An interesting concept, Eddie. It seems this is something we should all aspire to. The Selfless Guru. But our desire and fear get in the way. Or perhaps it's just not in some people's nature, while others have it so undeniably that they're compelled to express it. I suppose the fear that hinders this, is the fear of not having enough good ideas, so we want to keep them to ourselves. Yet part of me has a feeling that this very fear may hinder our creative selves and only helps to ensure our ideas be limited. Within the release of creativity can emerge even more ideas. Inspiration and action begetting more inspiration and action. And somewhere among the storm of expression, divine relationships are revealed and one can see the higher purpose of something so seemingly small as "the gag."

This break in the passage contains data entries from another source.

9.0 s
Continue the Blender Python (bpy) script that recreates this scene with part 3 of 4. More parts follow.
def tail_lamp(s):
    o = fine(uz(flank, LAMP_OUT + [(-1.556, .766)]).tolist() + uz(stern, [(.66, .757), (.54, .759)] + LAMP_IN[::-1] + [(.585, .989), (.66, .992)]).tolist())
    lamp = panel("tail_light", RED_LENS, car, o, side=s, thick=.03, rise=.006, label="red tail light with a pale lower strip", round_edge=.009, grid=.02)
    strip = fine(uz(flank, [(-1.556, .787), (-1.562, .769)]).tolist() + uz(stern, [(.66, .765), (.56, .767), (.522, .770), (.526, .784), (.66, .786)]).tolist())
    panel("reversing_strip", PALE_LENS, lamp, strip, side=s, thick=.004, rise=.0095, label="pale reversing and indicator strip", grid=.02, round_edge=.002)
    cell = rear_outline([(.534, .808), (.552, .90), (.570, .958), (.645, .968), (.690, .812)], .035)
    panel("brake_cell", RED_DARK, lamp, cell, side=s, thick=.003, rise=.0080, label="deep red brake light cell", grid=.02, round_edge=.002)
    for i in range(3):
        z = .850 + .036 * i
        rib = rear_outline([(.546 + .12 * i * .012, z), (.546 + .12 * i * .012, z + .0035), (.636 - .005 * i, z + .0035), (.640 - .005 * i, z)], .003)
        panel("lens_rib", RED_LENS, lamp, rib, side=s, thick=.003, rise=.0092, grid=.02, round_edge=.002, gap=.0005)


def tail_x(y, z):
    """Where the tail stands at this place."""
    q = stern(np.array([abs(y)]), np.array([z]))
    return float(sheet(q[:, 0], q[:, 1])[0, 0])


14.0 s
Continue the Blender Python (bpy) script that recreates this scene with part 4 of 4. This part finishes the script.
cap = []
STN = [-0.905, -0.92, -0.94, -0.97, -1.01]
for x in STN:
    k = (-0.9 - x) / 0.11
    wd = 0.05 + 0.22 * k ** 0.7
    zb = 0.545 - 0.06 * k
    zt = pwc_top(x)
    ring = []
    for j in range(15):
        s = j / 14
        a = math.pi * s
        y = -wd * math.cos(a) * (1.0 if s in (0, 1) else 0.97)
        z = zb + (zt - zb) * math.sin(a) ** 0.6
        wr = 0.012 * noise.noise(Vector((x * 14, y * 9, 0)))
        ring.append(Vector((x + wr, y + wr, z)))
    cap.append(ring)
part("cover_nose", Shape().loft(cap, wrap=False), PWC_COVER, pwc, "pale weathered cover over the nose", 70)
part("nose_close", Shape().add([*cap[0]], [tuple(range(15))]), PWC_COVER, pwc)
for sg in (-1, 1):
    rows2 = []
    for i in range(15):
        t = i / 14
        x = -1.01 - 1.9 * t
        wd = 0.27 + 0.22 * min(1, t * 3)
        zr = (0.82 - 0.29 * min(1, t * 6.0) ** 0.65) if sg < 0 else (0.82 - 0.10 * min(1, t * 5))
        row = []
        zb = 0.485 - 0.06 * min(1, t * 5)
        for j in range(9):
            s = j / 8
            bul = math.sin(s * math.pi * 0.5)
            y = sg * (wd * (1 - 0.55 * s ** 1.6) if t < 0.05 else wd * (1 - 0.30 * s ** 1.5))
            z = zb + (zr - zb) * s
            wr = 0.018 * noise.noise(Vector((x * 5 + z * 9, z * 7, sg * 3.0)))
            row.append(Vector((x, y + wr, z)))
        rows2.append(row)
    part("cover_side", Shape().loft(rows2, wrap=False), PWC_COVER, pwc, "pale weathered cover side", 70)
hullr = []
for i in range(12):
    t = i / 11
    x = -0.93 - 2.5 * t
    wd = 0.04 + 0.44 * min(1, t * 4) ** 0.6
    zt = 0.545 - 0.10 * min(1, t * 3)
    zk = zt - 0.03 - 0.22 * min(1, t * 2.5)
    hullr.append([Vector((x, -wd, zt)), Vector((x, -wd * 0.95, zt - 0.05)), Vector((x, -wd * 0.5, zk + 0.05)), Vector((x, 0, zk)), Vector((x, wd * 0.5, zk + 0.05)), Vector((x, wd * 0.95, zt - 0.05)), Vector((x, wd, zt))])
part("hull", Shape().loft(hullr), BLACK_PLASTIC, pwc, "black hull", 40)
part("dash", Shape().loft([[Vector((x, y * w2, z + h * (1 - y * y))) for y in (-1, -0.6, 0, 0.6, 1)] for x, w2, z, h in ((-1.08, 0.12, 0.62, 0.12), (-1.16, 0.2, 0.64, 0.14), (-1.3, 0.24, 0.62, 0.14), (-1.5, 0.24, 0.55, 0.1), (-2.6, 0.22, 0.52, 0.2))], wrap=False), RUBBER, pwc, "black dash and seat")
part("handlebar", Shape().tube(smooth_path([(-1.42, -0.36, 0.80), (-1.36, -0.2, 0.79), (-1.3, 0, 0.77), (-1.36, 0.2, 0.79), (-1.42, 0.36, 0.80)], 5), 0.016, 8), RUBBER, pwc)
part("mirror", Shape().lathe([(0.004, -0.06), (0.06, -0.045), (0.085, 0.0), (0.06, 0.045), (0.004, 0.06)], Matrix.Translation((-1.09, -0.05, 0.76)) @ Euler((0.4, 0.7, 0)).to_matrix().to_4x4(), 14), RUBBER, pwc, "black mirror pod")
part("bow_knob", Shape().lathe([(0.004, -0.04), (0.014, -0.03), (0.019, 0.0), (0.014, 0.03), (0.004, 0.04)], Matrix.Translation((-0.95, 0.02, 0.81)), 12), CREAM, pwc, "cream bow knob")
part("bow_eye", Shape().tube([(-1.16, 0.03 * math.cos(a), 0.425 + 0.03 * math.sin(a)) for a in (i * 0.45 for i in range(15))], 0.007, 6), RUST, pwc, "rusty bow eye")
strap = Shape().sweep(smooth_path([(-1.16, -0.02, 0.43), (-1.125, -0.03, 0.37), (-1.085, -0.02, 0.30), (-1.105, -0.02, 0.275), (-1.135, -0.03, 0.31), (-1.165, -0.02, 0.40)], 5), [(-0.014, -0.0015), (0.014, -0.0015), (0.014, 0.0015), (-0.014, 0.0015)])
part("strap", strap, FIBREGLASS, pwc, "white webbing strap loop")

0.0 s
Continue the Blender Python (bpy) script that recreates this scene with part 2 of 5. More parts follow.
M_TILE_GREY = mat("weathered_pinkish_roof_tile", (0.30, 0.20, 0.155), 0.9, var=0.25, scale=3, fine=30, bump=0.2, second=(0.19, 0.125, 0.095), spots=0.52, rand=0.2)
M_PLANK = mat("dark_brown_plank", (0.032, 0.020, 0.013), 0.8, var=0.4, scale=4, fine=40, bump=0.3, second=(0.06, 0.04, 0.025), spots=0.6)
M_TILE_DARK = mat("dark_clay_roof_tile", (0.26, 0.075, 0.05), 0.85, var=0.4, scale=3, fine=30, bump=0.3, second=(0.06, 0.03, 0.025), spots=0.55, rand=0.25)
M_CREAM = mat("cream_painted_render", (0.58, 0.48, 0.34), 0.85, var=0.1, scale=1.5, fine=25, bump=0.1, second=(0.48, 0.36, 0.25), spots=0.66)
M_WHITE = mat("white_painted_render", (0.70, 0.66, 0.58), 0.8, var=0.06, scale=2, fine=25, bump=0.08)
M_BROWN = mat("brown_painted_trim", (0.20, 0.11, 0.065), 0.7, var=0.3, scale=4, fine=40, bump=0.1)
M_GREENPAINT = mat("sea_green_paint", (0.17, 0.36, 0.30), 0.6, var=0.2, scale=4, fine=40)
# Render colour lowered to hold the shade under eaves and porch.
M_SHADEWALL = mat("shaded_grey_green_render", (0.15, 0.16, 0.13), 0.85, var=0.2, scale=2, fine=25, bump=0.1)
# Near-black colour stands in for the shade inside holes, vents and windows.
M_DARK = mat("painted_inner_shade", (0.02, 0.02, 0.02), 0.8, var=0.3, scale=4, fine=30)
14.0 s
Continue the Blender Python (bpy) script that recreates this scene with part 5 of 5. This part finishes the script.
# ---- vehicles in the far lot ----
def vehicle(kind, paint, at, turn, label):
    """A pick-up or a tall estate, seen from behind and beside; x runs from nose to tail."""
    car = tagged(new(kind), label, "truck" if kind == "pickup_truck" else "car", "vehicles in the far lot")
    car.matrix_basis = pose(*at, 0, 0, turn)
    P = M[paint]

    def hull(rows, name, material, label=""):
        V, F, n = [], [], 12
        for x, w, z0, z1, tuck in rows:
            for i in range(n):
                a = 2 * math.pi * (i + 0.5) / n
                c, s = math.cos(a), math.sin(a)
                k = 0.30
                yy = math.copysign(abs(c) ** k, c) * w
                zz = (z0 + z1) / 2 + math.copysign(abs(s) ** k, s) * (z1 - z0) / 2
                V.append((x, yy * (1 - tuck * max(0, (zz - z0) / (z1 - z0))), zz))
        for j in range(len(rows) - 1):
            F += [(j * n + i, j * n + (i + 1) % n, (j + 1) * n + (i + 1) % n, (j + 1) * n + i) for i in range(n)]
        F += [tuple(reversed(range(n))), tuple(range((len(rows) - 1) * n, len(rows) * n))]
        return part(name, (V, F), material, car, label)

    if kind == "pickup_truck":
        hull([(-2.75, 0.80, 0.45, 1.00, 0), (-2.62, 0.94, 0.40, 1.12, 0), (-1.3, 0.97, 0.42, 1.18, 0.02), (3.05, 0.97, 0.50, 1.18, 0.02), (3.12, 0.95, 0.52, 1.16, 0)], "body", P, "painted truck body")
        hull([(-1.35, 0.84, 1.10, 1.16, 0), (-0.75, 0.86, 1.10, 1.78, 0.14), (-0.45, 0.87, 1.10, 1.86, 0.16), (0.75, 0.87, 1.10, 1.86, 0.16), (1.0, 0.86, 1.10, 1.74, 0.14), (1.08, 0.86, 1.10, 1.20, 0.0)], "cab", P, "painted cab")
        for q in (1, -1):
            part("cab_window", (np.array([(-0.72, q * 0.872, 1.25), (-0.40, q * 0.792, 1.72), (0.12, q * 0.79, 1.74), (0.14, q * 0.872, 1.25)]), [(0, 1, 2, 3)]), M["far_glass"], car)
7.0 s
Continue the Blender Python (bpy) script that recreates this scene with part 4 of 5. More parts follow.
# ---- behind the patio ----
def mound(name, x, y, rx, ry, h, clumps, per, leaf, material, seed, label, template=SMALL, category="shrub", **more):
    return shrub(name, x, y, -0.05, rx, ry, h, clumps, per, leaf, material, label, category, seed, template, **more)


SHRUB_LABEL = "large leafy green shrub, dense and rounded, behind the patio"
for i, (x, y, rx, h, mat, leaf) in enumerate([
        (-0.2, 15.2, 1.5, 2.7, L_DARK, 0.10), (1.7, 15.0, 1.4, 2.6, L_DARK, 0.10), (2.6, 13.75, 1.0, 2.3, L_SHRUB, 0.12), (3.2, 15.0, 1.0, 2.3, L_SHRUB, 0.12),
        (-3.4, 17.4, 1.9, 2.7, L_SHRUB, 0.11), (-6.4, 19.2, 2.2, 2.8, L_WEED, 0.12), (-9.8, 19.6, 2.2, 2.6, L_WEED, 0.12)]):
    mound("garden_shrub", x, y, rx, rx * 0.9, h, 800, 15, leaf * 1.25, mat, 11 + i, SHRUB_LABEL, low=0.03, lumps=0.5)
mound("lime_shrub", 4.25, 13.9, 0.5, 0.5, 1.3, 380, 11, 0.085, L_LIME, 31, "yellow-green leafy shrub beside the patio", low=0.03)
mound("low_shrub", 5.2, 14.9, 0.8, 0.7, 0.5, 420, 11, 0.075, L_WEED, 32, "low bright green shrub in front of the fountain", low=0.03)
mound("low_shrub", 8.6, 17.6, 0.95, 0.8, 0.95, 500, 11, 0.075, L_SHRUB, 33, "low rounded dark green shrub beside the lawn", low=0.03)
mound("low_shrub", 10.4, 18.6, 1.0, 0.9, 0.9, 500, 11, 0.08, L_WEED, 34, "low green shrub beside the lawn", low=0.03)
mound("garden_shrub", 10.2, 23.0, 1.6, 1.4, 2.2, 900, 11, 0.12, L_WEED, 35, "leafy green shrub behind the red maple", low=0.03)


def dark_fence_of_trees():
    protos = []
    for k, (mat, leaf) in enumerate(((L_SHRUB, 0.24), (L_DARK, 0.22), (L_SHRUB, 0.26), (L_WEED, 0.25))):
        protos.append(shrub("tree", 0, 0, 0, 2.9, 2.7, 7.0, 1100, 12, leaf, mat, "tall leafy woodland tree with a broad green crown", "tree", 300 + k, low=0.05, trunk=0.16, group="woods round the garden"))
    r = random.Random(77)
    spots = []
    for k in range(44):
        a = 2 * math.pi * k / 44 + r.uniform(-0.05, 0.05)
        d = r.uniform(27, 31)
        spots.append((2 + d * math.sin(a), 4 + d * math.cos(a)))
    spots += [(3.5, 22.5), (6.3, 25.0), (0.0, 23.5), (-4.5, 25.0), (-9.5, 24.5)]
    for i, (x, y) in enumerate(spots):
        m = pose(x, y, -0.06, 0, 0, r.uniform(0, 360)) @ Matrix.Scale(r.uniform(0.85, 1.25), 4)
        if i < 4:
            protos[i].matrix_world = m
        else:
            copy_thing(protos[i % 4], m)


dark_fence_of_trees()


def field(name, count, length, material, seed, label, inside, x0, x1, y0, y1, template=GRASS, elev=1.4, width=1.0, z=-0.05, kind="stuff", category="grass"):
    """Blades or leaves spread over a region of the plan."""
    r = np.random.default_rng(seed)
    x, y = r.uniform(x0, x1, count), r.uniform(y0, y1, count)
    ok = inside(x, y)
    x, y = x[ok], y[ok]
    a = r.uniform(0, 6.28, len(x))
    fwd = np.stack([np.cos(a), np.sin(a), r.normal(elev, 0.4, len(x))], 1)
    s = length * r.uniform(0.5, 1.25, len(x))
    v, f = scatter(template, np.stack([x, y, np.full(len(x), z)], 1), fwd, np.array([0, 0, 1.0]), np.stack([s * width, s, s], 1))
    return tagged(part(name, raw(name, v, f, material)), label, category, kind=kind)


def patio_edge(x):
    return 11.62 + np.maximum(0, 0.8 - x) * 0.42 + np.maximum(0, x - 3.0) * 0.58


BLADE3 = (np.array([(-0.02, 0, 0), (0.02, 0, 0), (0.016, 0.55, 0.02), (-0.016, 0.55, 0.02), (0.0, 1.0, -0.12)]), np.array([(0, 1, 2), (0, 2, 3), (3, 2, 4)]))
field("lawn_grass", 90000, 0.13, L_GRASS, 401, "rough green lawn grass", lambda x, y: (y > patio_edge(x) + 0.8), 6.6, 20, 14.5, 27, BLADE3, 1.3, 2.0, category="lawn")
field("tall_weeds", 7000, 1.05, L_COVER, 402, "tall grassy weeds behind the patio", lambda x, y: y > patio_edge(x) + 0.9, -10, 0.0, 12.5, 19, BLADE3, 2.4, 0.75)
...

Using your analysis, Eddie Selzer could be considered a catalyst but in a somewhat reciprocal way. He told people to do things and they did the exact opposite. I think we've all heard the examples of this before (Sylvetser & Tweety, Pepe Le Pew, the Tazmanian Devil, etc.)
I would think Mel Brooks would be a catalyst for films. Around him, ideas like "Blazing Saddles" and "Young Frankenstein" changed from mere skeletal outlines into ball-bustingly funny comedies. He alsochanged the nature of comedy films, for better or worse.
Otto Messmer?
Steve: Fascinating!
Jorge: Thanks for telling me. I felt the same way you did.
Boo: Who's Judd Apatow? I don't know the name.
Lee-Roy: Interesting point. Everybody in the industry has to struggle with that. I like the way Duke Ellington handled this problem. I posted about it more than a year ago but maybe it's worth talking about it again.
Seattle: I never thought of Hardaway as being exceptional, but maybe I'm wrong.
Great post!
I'd love to read your analyses and opinions about specific classic cartoons in the future!